Dieses Heisenbergsche Unbestimmtheitsprinzip, auch Unschärferelation genannt, zeigt, daß man den Zustand eines Systems nicht exakt messen kann. Folglich läßt sich nicht genau vorhersagen, wie es sich in der Zukunft verhalten wird. Nur die Wahrscheinlichkeiten verschiedener Ergebnisse kann man vorhersagen. Dieses Zufallselement hat Einstein sehr beunruhigt.

Er weigerte sich zu glauben, daß es physikalische Gesetze gibt,

die keine klare, eindeutige Aussage über künftige Ereignisse machen.

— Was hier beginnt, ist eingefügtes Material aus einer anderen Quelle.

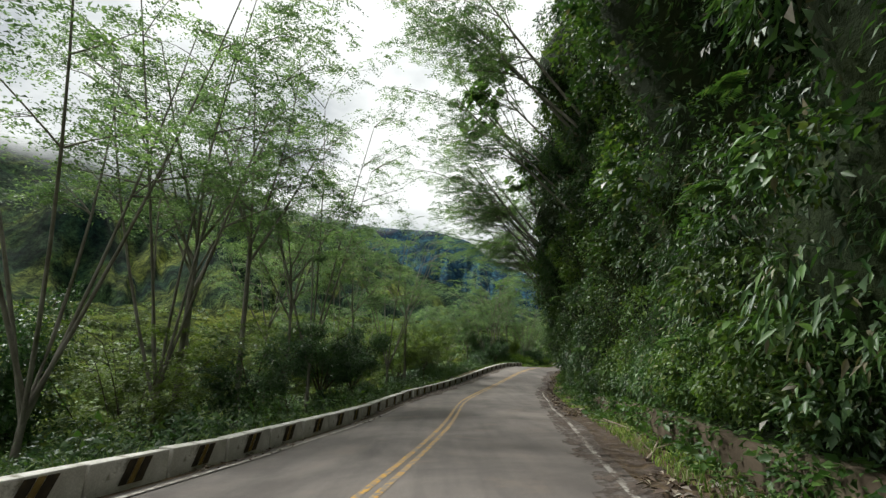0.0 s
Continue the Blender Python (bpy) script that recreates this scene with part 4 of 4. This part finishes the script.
def build_valley_side():
    rng = np.random.default_rng(9)
    tall = {"dark": 1.95, "green": 1.6, "bright": 1.25, "long": 1.75}
    rows = [("dark", 6.2, 50.6, 1.3), ("dark", 4.3, 48.3, 1.9), ("dark", 5.4, 51.6, 1.8), ("dark", 3.4, 47.4, 1.5), ("dark", 2.3, 43.2, 0.6), ("dark", 5.1, 49.2, 1.7), ("green", 5.5, 49.8, 1.1),
            ("bright", 10.9, 61.7, 1.5), ("bright", 11.5, 63.0, 1.5), ("bright", 10.2, 61.1, 1.7), ("bright", 12.2, 64.6, 1.4), ("bright", 9.9, 63.1, 1.7), ("bright", 10.8, 64.5, 1.5), ("bright", 13.0, 66.5, 1.2), ("bright", 11.9, 66.3, 1.5),
            ("bright", 14.1, 69.1, 1.2), ("bright", 9.4, 59.5, 1.5), ("green", 12.8, 68.4, 1.2), ("green", 14.9, 71.1, 1.0), ("bright", 8.6, 61.1, 1.8),
            ("dark", 16.0, 73.5, 2.2), ("dark", 16.4, 75.5, 2.5), ("dark", 17.1, 77.7, 1.9), ("dark", 14.7, 75.1, 2.7), ("dark", 14.3, 77.4, 2.7), ("dark", 18.2, 79.5, 1.4), ("bright", 17.1, 72.6, 1.2), ("green", 15.9, 72.1, 1.2), ("dark", 15.9, 79.3, 2.3),
            ("green", 19.3, 80.4, 1.2), ("green", 20.5, 82.3, 1.0), ("green", 22.2, 84.4, 1.0), ("dark", 20.0, 84.1, 1.5), ("green", 24.3, 87.5, 1.2),
            ("dark", 26.7, 90.7, 2.1), ("green", 28.1, 92.3, 1.7), ("dark", 28.8, 93.8, 2.1), ("green", 31.2, 95.8, 1.5), ("dark", 29.9, 94.5, 1.6), ("green", 32.8, 97.5, 1.1), ("dark", 39.2, 101.2, 2.7), ("dark", 37.9, 101.3, 2.1), ("green", 40.9, 102.9, 1.9), ("green", 42.7, 104.6, 1.7), ("dark", 36.6, 100.6, 1.7),
            ("green", 44.4, 107.9, 1.8), ("green", 45.3, 109.3, 1.8), ("green", 43.6, 108.6, 2.0), ("long", 46.1, 110.3, 1.2), ("green", 49.4, 114.1, 1.7), ("long", 45.9, 112.9, 2.0), ("bright", 48.4, 115.7, 1.6), ("long", 46.2, 114.9, 1.7),
            ("bright", 49.7, 117.7, 1.2), ("green", 48.3, 118.0, 1.5), ("bright", 50.7, 119.4, 1.2), ("bright", 51.9, 121.7, 1.0), ("green", 50.3, 121.5, 1.5), ("green", 53.3, 124.3, 1.4), ("green", 51.8, 124.1, 1.8), ("bright", 54.4, 127.2, 1.1),
            ("green", 53.8, 128.0, 1.7), ("green", 56.2, 131.8, 1.4), ("dark", 59.6, 140.0, 2.0), ("dark", 64.0, 148.2, 2.4), ("dark", 67.1, 150.9, 2.6), ("green", 61.2, 143.7, 1.7), ("green", 70.7, 153.4, 2.3)]
    spots = []
    for k, x, y, top in rows:
        high = top - on_ground(x, y)
        big = high > 1.3 * tall[k]
        spots.append(("tall " + k if big else k, x, y, high / (2.8 if k == "bright" else 3.4) if big else high / tall[k], float(rng.uniform(0, 360))))
    for y in np.arange(-4, 150, 1.55):
        s = at_y(y)
        for d in (-4.9, -6.6, -9.0):
            if rng.random() < 0.52:
                x, yy, _ = on_line(s + rng.uniform(-0.7, 0.7), d - rng.random() * 1.6)
                kind = rng.choice(["dark", "green", "long", "green"]) if y > 50 else rng.choice(["dark", "dark", "green", "long"])
                spots.append((str(kind), float(x), float(yy), float(rng.uniform(0.55, 1.05)), float(rng.uniform(0, 360)), -0.15))
    spots.append(("bright", 52.0, 117.5, 0.8, 30.0))
    plant(BUSHES, spots)
    # shrubs past counting, on the slope below and on the bank
    joined = {"slope_shrubs": {}, "bank_shrubs": {}}
    for k in range(112):
        kind = str(rng.choice(["tall green", "tall dark", "tall dark", "tall long"]))
        if k < 70:
            st = at_y(-2) + (at_y(146) - at_y(-2)) * rng.random() if k < 60 else at_y(76) + (at_y(104) - at_y(76)) * rng.random()
            x, yy, _ = on_line(st, -8.5 - (12 if k < 60 else 18) * rng.random())
            m = pose(x, yy, on_ground(x, yy, -0.2), 0, 0, rng.uniform(0, 360)) @ Matrix.Scale(rng.uniform(0.8, 1.25), 4)
            into = joined["slope_shrubs"]
        else:
            st = at_y(0) + (at_y(128) - at_y(0)) * rng.random()
            x, yy, z = bank_point(np.array([st]), np.array([6.5 + 9.5 * rng.random()]))[0]
            m = pose(x, yy, z - 0.4, 0, -48, heading(st)) @ pose(0, 0, 0, 0, 0, rng.uniform(0, 360)) @ Matrix.Scale(rng.uniform(0.55, 0.95), 4)
            into = joined["bank_shrubs"]
        for child in BUSHES[kind].children:
            me = child.data
            v = np.empty(len(me.vertices) * 3, np.float32)
            me.vertices.foreach_get("co", v)
            f = np.empty(len(me.loops), np.int32)
            me.loops.foreach_get("vertex_index", f)
            a = np.array(m)
            into.setdefault(me.materials[0].name, Bunch()).add(v.reshape(-1, 3) @ a[:3, :3].T + a[:3, 3], f.reshape(-1, 3))
    for name, kinds in joined.items():
        for mat, b in kinds.items():
            where = "slope below the road" if name == "slope_shrubs" else "steep bank"
            what = "dark stems of shrubs" if mat == "dark_bark" else "dark leaves of shrubs" if mat == "dark_tree_leaves" else "green leaves of shrubs"
            tagged(new(name, b.mesh(name, bpy.data.materials[mat])), what + " on the " + where, "shrubs", kind="stuff")
    n = 7000
    s = at_y(-6) + (at_y(150) - at_y(-6)) * rng.random(n)
    d = -4.3 - 26 * rng.random(n) ** 1.7
    p = on_line(s, d)
    p[:, 2] = ground_height(p[:, 0], p[:, 1]) + 0.1 + 0.5 * rng.random(n)
    v, f = clump_leaves(rng, p, rng.uniform(0.3, 0.8, n), 32, 0.13, 0.5, 0.2, 0.7, small=True)
    tagged(new("undergrowth", mesh_from("undergrowth", v, f, LEAF_BUSH)), "green undergrowth covering the slope below the road", "undergrowth", kind="stuff")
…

Doch wie man es auch wendet, alle Anhaltspunkte sprechen dafür, daß das Quantenphänomen und das Unbestimmtheitsprinzip unvermeidlich sind und in allen Bereichen der Physik auftreten.

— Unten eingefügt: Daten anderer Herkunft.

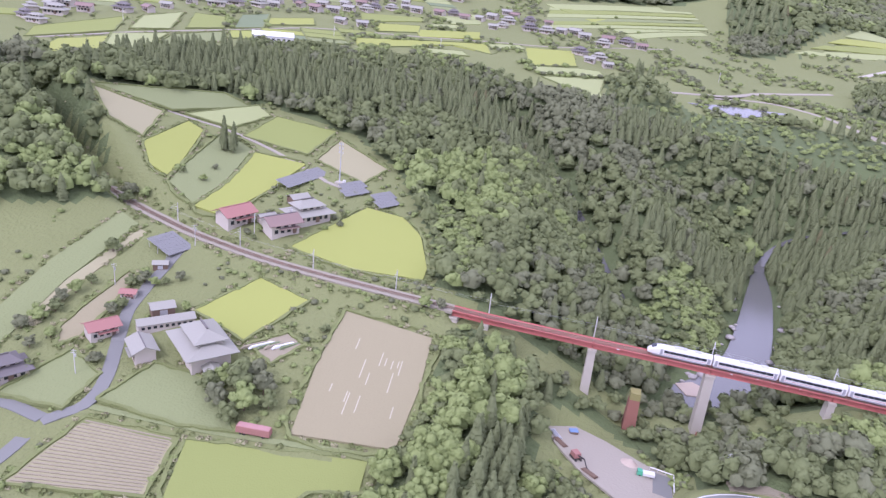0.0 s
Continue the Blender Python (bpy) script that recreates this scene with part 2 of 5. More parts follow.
# hills: centre, height, radii, turn in degrees
HILLS = [(-310, 40, 26, 60, 70, 0), (150, 115, 8, 55, 60, 20), (-40, 1350, 150, 330, 190, 10), (330, 1500, 130, 260, 180, -20), (-420, 1250, 120, 300, 220, 0),
         (1150, 60, 230, 330, 300, 25), (560, 430, 26, 90, 55, -30), (420, 420, 18, 60, 40, -20), (640, 330, 34, 70, 45, 35), (760, 1300, 60, 120, 90, 0), (1500, 1500, 80, 300, 200, 0),
         (2700, 1500, 70, 500, 320, 20), (1750, 2600, 90, 520, 260, -20), (700, 2600, 260, 900, 380, 0), (-300, 2300, 200, 700, 400, 0), (3300, 2600, 130, 700, 500, 0)]
# the far valley: heights by bearing (degrees east of north) and distance from a point below the start
FAR_AT = np.array([8, 14, 20, 27, 33, 38, 43, 48, 54, 58, 64, 70], float)
FAR_D = np.array([600, 800, 1000, 1300, 1700, 2500, 4500], float)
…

Einsteins allgemeine Relativitätstheorie gehört zu den sogenannten klassischen Theorien. Das heißt, sie kommt ohne das Unbestimmtheitsprinzip aus. Deshalb gilt es, eine neue Theorie zu entwickeln, die die allgemeine Relativitätstheorie mit dem Unbestimmtheitsprinzip verbindet. In den meisten Situationen wird der Unterschied zwischen dieser neuen Theorie und der klassischen allgemeinen Relativität sehr gering sein, denn die auf Quanteneffekte zurückzuführende Unbestimmtheit ist, wie erwähnt, nur in sehr kleinen Größenordnungen gültig, während die allgemeine Relativitätstheorie die großräumige Struktur der Raumzeit beschreibt. Nun zeigen aber die von Roger Penrose und mir bewiesenen Singularitätstheoreme, daß sich die Raumzeit auch in sehr kleinen Größenordnungen extrem krümmen kann. In diesen Fällen spielen die Effekte des Unbestimmtheitsprinzips eine entscheidende Rolle und scheinen zu bemerkenswerten Resultaten zu führen.